▸ Problem to work on
The exercise asks you to copy every line below in which "finishes" appears.

▸ Records
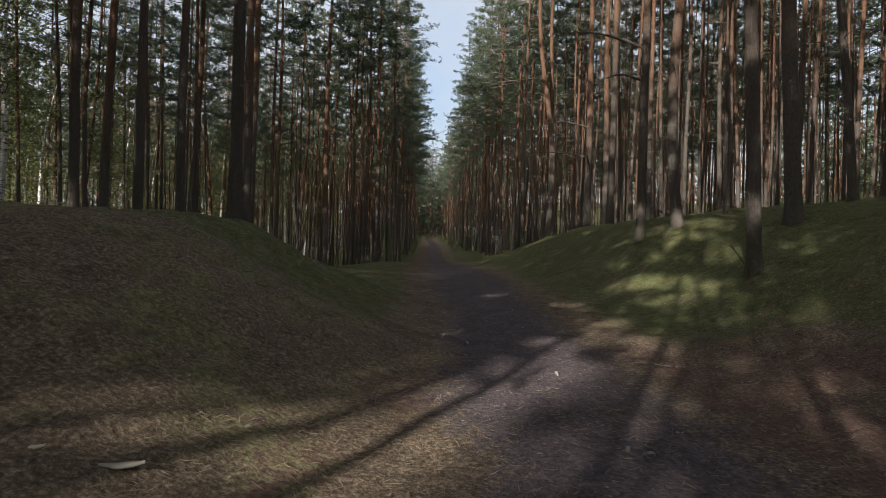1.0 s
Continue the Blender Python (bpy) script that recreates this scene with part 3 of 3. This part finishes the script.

...

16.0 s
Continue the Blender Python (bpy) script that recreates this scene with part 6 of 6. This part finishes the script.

--

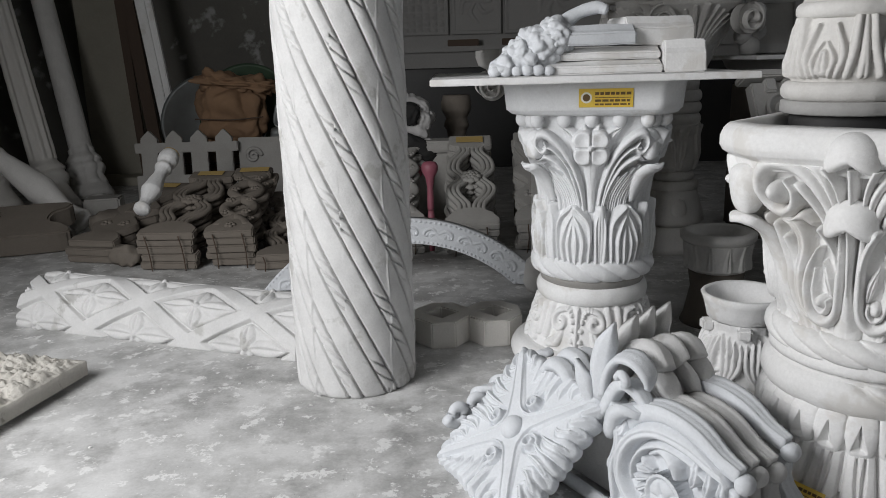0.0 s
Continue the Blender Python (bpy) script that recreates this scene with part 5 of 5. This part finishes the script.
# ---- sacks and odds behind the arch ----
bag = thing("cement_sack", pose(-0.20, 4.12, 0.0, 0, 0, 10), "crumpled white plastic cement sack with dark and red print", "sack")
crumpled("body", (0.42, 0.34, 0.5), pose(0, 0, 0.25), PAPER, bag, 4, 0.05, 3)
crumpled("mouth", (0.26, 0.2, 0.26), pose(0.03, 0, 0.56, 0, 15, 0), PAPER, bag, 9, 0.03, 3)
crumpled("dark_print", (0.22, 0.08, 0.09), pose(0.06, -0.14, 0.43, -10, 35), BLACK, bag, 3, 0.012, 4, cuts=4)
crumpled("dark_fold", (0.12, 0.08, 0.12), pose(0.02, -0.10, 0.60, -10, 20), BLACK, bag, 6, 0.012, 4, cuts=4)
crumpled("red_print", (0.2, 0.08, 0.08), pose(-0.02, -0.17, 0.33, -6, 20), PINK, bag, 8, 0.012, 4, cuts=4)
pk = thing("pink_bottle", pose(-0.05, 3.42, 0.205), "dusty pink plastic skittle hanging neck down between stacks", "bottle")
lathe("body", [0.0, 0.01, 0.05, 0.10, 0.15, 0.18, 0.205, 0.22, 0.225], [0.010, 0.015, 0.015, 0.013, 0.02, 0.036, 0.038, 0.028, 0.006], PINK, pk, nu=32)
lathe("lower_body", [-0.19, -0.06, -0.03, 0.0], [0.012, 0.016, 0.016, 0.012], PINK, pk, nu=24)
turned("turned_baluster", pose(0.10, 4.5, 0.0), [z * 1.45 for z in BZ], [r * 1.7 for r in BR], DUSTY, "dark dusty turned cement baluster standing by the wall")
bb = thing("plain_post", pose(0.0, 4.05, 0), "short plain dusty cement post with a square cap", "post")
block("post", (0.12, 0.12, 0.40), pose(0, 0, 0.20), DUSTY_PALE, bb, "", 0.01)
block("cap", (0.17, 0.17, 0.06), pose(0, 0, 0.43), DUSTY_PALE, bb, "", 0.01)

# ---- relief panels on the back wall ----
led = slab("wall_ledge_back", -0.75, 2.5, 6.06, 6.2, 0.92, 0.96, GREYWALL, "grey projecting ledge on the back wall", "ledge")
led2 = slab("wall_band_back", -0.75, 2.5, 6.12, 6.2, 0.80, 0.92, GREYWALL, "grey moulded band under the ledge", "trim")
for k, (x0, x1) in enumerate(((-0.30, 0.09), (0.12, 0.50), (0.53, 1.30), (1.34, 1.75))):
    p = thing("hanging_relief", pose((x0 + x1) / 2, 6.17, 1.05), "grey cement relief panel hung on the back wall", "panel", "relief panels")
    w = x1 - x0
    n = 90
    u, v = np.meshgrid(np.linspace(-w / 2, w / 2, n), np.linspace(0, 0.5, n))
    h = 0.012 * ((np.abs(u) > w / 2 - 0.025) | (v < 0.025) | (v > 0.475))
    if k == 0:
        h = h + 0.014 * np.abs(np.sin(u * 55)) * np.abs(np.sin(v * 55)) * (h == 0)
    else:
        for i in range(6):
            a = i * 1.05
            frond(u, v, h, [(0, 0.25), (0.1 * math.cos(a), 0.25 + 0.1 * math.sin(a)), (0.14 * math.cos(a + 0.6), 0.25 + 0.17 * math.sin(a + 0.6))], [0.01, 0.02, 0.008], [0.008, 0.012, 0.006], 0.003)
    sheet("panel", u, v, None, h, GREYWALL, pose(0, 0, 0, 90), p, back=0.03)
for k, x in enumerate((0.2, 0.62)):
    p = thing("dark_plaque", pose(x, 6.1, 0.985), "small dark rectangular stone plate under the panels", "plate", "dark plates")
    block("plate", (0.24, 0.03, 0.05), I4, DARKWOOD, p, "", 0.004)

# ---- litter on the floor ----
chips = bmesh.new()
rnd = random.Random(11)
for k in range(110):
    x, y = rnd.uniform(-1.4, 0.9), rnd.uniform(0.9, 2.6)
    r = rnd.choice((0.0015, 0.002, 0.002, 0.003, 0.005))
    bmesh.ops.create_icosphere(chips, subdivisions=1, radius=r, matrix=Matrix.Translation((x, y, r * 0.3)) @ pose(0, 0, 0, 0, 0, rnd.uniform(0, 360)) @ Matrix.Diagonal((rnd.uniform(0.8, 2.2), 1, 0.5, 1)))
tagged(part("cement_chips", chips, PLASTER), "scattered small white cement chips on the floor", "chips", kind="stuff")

▸ Task output
Continue the Blender Python (bpy) script that recreates this scene with part 3 of 3. This part finishes the script.
Continue the Blender Python (bpy) script that recreates this scene with part 6 of 6. This part finishes the script.
Continue the Blender Python (bpy) script that recreates this scene with part 5 of 5. This part finishes the script.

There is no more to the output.